Direction - Set the lines down again exactly, first line through the line that contains "v.co.z += LOW", with no pictures.

Data provided -
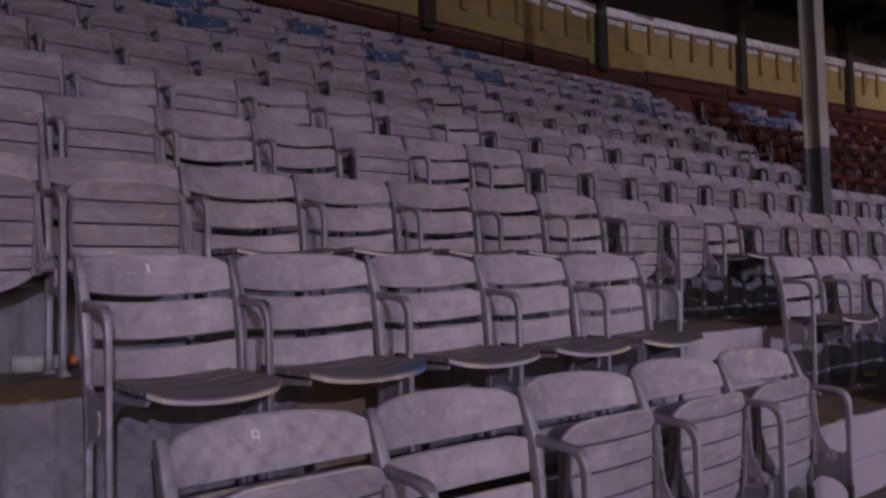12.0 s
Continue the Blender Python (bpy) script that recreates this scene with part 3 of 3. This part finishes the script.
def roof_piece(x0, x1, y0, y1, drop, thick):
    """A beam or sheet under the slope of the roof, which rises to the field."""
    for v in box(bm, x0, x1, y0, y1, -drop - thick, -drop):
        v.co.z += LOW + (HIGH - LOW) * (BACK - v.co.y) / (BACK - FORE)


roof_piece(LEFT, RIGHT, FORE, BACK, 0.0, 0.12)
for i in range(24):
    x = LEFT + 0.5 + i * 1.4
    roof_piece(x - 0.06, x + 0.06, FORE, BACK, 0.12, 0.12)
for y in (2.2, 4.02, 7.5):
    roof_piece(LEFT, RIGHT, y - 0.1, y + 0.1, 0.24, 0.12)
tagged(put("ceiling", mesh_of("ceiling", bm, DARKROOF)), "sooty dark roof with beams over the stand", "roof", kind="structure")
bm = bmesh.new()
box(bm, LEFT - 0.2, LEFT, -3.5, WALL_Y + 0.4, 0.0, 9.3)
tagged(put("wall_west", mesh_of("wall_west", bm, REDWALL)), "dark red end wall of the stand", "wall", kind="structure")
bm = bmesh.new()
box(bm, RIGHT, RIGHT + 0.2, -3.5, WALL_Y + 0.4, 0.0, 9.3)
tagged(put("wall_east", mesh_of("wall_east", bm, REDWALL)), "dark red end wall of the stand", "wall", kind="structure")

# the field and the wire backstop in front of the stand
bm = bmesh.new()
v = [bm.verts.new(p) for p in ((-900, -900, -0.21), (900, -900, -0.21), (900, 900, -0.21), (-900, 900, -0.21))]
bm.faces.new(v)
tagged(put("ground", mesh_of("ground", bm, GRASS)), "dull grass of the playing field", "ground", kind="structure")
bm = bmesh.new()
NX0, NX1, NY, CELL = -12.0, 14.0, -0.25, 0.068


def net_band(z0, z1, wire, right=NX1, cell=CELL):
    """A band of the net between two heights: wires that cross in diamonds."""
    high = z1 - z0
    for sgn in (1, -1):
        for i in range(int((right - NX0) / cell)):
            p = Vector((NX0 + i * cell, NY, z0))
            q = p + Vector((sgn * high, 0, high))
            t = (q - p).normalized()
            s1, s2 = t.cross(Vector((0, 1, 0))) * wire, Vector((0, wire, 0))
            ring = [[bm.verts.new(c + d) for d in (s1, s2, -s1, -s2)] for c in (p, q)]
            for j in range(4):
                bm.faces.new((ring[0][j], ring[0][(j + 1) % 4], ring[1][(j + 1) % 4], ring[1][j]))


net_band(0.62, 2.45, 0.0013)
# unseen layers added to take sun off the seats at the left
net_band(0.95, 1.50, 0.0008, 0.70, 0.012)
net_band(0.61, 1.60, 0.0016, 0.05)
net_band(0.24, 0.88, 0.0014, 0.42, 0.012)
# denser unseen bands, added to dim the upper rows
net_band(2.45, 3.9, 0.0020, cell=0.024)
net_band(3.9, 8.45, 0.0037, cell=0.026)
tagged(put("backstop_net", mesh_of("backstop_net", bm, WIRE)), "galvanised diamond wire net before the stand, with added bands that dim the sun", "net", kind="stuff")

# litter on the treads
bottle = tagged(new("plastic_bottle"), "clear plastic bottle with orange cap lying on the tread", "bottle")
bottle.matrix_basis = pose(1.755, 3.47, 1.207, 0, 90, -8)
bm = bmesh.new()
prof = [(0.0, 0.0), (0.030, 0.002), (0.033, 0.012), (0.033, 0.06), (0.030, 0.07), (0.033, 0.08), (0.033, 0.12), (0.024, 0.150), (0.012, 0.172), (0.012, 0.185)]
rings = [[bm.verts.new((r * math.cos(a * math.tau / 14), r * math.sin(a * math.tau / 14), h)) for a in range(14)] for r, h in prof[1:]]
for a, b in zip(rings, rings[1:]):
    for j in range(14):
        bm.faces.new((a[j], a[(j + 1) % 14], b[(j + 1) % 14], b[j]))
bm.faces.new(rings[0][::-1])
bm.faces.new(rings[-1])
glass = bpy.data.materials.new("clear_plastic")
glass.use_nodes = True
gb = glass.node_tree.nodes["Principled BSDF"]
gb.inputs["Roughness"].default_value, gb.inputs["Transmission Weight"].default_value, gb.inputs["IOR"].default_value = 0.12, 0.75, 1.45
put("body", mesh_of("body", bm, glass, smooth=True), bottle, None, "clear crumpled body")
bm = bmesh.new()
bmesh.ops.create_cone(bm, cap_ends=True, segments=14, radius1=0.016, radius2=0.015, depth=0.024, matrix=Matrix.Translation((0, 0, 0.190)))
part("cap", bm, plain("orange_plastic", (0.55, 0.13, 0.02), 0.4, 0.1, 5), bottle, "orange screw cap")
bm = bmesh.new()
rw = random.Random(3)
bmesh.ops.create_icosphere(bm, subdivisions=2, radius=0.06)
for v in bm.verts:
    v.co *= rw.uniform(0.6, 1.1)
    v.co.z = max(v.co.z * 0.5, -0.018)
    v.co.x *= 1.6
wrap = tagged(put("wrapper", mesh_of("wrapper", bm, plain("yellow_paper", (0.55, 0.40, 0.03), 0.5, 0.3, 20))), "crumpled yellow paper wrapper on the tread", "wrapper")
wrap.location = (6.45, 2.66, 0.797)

Expected answer -
12.0 s
Continue the Blender Python (bpy) script that recreates this scene with part 3 of 3. This part finishes the script.
def roof_piece(x0, x1, y0, y1, drop, thick):
    """A beam or sheet under the slope of the roof, which rises to the field."""
    for v in box(bm, x0, x1, y0, y1, -drop - thick, -drop):
        v.co.z += LOW + (HIGH - LOW) * (BACK - v.co.y) / (BACK - FORE)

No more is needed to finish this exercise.